Written request
Return the lines below that carry the word "label".

::: Given data :::

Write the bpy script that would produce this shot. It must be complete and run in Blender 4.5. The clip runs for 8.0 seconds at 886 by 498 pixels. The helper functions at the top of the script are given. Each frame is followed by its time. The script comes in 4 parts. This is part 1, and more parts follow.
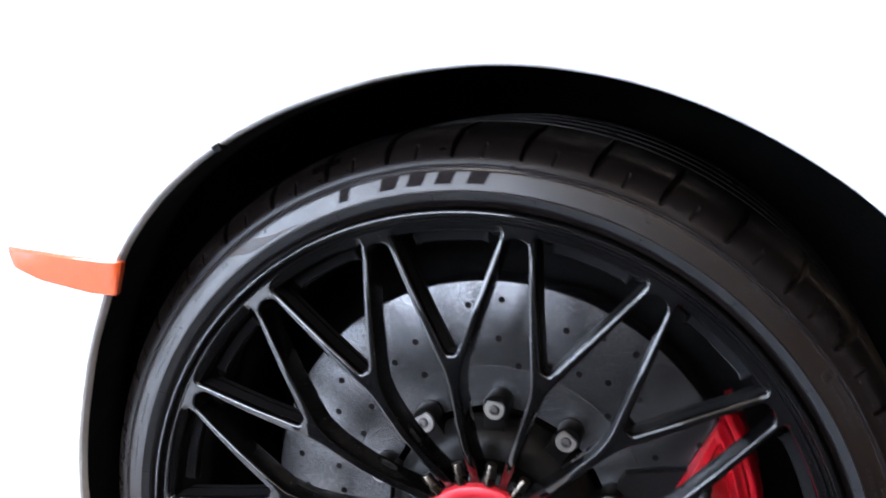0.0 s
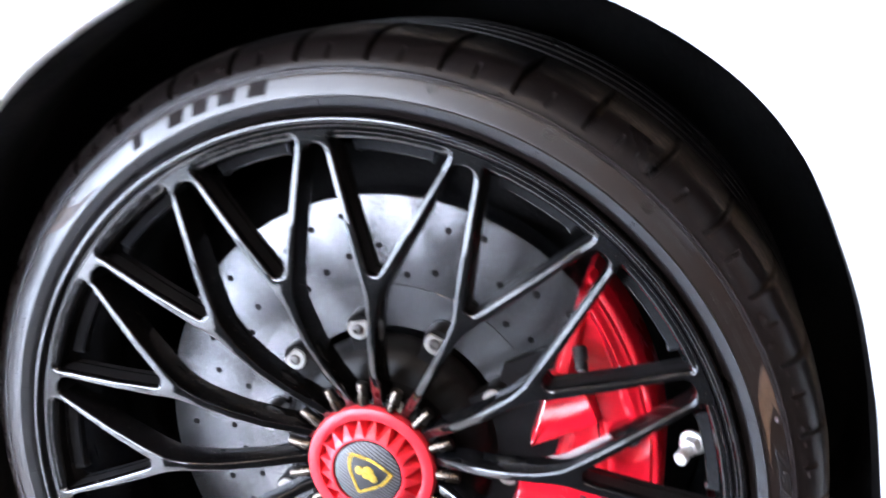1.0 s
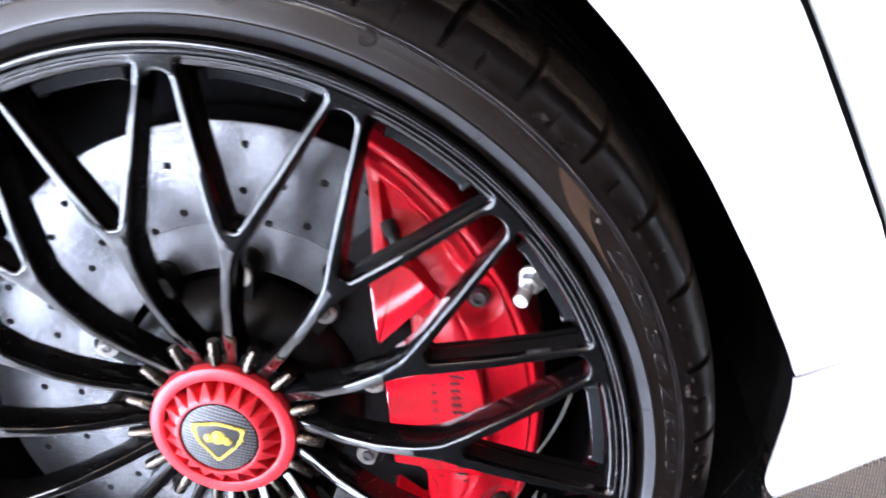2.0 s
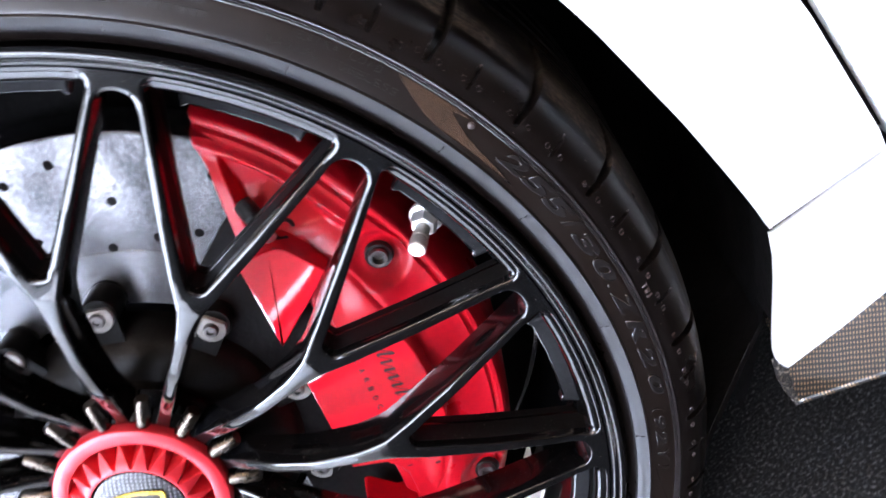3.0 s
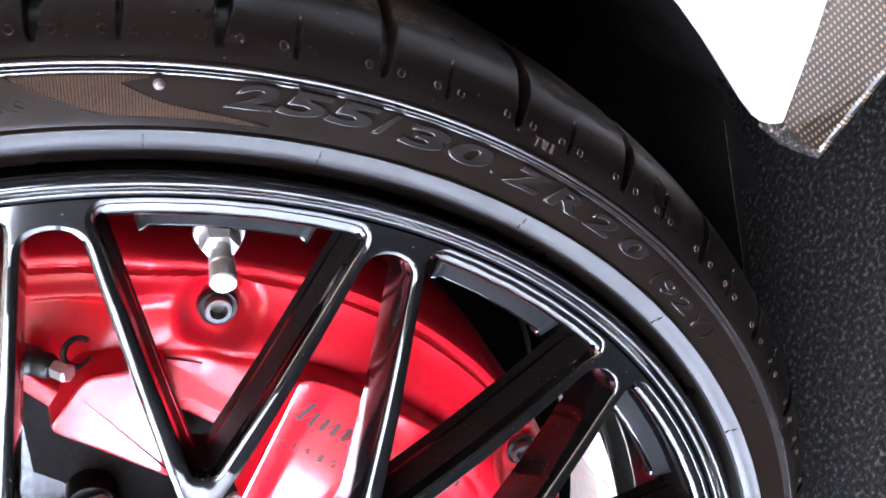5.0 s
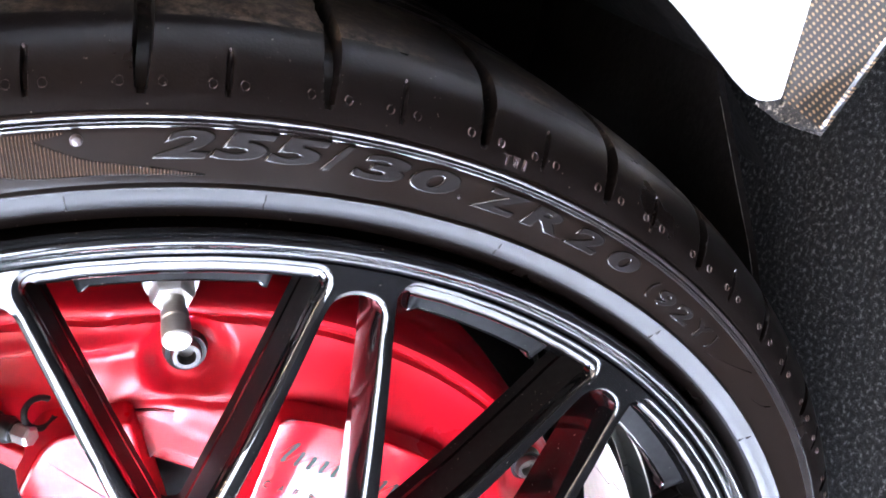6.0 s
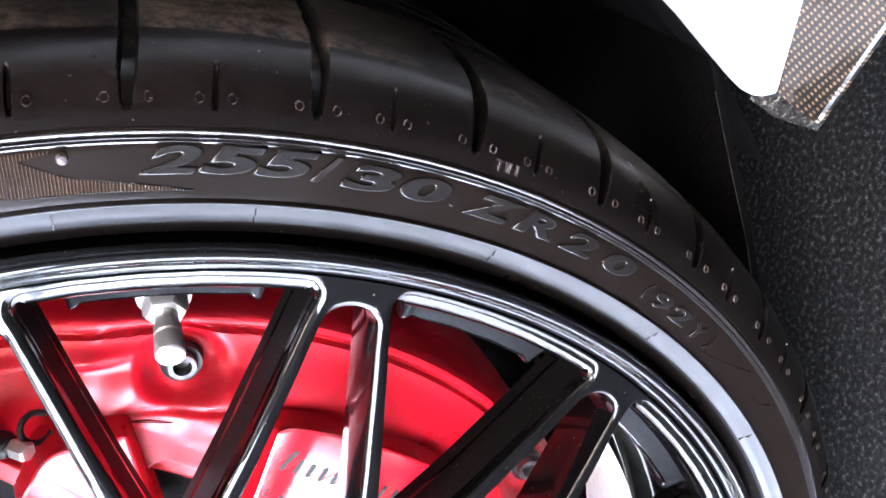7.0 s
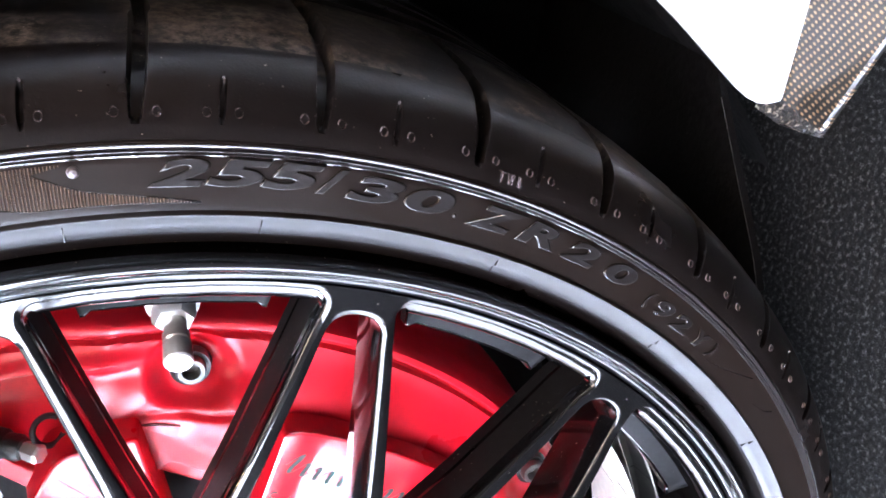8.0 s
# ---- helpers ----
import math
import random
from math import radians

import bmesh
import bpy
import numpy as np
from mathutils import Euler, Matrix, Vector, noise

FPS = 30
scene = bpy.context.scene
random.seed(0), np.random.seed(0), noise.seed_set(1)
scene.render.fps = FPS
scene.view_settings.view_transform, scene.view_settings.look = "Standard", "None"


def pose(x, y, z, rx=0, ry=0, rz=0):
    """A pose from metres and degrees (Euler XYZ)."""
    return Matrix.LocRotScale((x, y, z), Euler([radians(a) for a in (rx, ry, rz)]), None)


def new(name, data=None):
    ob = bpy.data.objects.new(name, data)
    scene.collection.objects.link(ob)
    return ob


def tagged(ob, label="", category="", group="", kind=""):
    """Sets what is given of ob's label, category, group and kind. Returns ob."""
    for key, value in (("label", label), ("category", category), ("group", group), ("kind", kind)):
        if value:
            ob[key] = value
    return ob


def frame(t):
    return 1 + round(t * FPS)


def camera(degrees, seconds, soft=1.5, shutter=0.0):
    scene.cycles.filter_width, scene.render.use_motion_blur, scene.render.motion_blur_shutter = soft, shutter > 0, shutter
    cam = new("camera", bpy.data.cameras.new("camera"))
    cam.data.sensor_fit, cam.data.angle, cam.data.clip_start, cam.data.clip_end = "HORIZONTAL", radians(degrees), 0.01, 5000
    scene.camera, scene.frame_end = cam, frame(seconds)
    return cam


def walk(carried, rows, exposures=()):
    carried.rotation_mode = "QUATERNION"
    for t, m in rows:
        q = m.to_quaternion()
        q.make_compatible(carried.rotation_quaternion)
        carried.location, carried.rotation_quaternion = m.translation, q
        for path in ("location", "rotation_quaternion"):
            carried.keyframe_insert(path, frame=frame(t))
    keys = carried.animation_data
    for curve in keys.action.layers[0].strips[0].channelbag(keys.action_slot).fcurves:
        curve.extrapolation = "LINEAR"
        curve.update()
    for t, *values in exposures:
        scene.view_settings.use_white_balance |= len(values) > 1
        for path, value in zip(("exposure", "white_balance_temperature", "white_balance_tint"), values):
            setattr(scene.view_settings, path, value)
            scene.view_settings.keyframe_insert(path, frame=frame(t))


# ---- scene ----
cam = camera(50.71, 8.0, soft=1.6, shutter=0.5)
ROWS = [
    (0, 0.1136, -0.6276, 0.7161, 76.71, -7.03, 16.45),
    (0.5, 0.177, -0.6132, 0.6803, 77.57, -2.06, 15.98),
    (1, 0.2504, -0.5749, 0.6554, 75.78, 5.86, 14.78),
    (1.5, 0.3059, -0.5214, 0.6146, 71.86, 16.25, 11.35),
    (2, 0.3407, -0.4794, 0.5805, 68.3, 24.91, 6.49),
    (2.2, 0.3545, -0.4567, 0.5683, 65.87, 28.02, 4.98),
    (3.3, 0.3636, -0.351, 0.4993, 55.92, 45.1, -7.76),
    (3.5, 0.361, -0.3298, 0.4876, 53.25, 48.01, -10.97),
    (4, 0.3533, -0.2884, 0.4508, 42.11, 55.83, -23.46),
    (4.5, 0.3583, -0.2764, 0.4307, 31.45, 61.2, -35.22),
    (5, 0.3581, -0.265, 0.4123, 22.07, 63.94, -44.85),
    (6.5, 0.3784, -0.2332, 0.3889, 9.51, 66.44, -55.5),
    (7, 0.3777, -0.2351, 0.3887, 8.38, 66.43, -56.73),
    (7.5, 0.3811, -0.2371, 0.3859, 7.7, 66.61, -57.37),
    (8, 0.3839, -0.238, 0.388, 8.87, 67.18, -55.92),
]
walk(cam, [(t, pose(x, y, z, rx, ry, rz)) for t, x, y, z, rx, ry, rz in ROWS], exposures=[(0.0, -0.05, 6500, 16), (0.5, 0.0, 6500, 17), (1.0, 0.90, 6500, 18), (1.5, 1.24, 6500, 20), (2.0, 0.72, 6500, 20), (3.5, 0.62, 6500, 20), (4.5, 1.27, 6500, 20), (5.0, 1.27, 6500, 20), (6.5, 1.53, 6500, 20), (8.0, 1.53, 6500, 20)])

# ---- light: a closed showroom with a window front, ceiling panels and warm spots ----
ROOM = (-4.2, 5.2, -4.6, 2.6, 3.4)   # x0, x1, y0, y1, height
world = bpy.data.worlds.new("world")
scene.world = world
world.use_nodes = True
sky = world.node_tree.nodes.new("ShaderNodeTexSky")
sky.sky_type, sky.sun_disc = "NISHITA", False
sky.sun_elevation, sky.sun_rotation = radians(35), radians(200)
world.node_tree.links.new(sky.outputs[0], world.node_tree.nodes["Background"].inputs[0])
world.node_tree.nodes["Background"].inputs[1].default_value = 0.12


# ---- materials ----
def nodes_of(name):
    m = bpy.data.materials.new(name)
    m.use_nodes = True
    t = m.node_tree
    return m, t, t.nodes["Principled BSDF"]


def noise_tex(t, scale, detail=4.0, rough=0.55, coord="Object"):
    co = t.nodes.new("ShaderNodeTexCoord")
    n = t.nodes.new("ShaderNodeTexNoise")
    n.inputs["Scale"].default_value, n.inputs["Detail"].default_value, n.inputs["Roughness"].default_value = scale, detail, rough
    t.links.new(co.outputs[coord], n.inputs["Vector"])
    return n


def ramp(t, src, stops):
    r = t.nodes.new("ShaderNodeValToRGB")
    while len(r.color_ramp.elements) < len(stops):
        r.color_ramp.elements.new(0.5)
    for e, (p, c) in zip(r.color_ramp.elements, stops):
        e.position, e.color = p, (*c, 1.0) if len(c) == 3 else c
    t.links.new(src, r.inputs[0])
    return r.outputs[0]


def bump(t, bsdf, height, strength, distance=0.001):
    b = t.nodes.new("ShaderNodeBump")
    b.inputs["Strength"].default_value, b.inputs["Distance"].default_value = strength, distance
    t.links.new(height, b.inputs["Height"])
    t.links.new(b.outputs[0], bsdf.inputs["Normal"])
    return b


def plain(name, colour, rough, metal=0.0, coat=0.0, grain=0.0, grain_scale=400.0, spread=0.25, speck=0.0, wear=0.22):
    """A surface with two scales of variation: broad wear in the roughness, fine grain in the colour and relief."""
    m, t, b = nodes_of(name)
    broad = noise_tex(t, 14.0, 5.0)
    fine = noise_tex(t, grain_scale, 3.0)
    dark = tuple(c * (1 - spread) for c in colour)
    light = tuple(min(1.0, c * (1 + spread)) for c in colour)
    t.links.new(ramp(t, fine.outputs[0], [(0.3, dark), (0.7, light)]), b.inputs["Base Color"])
    t.links.new(ramp(t, broad.outputs[0], [(0.3, (rough * (1 - wear),) * 3), (0.7, (min(1.0, rough * (1 + wear)),) * 3)]), b.inputs["Roughness"])
    b.inputs["Metallic"].default_value = metal
    b.inputs["Coat Weight"].default_value = coat
    b.inputs["Coat Roughness"].default_value = 0.04
    if grain:
        bump(t, b, fine.outputs[0], grain)
    if speck:
        dust = noise_tex(t, 900.0, 1.0)
        mix = t.nodes.new("ShaderNodeMix")
        mix.data_type = "RGBA"
        t.links.new(ramp(t, dust.outputs[0], [(0.74, (0, 0, 0)), (0.80, (speck,) * 3)]), mix.inputs[0])
        t.links.new(b.inputs["Base Color"].links[0].from_socket, mix.inputs[6])
        mix.inputs[7].default_value = (0.45, 0.40, 0.34, 1)
        t.links.new(mix.outputs[2], b.inputs["Base Color"])
    return m


def chip_mat():
    """Broken lacquer: dark resin with pale chips."""
    m, t, b = nodes_of("chipped_lacquer")
    co = t.nodes.new("ShaderNodeTexCoord")
    v = t.nodes.new("ShaderNodeTexVoronoi")
    v.inputs["Scale"].default_value = 620.0
    t.links.new(co.outputs["Object"], v.inputs["Vector"])
    n = noise_tex(t, 330.0, 4.0, 0.7)
    mix = t.nodes.new("ShaderNodeMath")
    mix.operation = "MULTIPLY_ADD"
    mix.inputs[1].default_value = 0.25
    t.links.new(v.outputs["Distance"], mix.inputs[0])
    t.links.new(n.outputs[0], mix.inputs[2])
    t.links.new(ramp(t, mix.outputs[0], [(0.60, (0.004, 0.004, 0.005)), (0.70, (0.030, 0.027, 0.024)), (0.80, (0.30, 0.26, 0.21))]), b.inputs["Base Color"])
    b.inputs["Roughness"].default_value = 0.28
    bump(t, b, mix.outputs[0], 1.0, 0.002)
    return m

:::

The response
def tagged(ob, label="", category="", group="", kind=""):
    """Sets what is given of ob's label, category, group and kind. Returns ob."""
    for key, value in (("label", label), ("category", category), ("group", group), ("kind", kind)):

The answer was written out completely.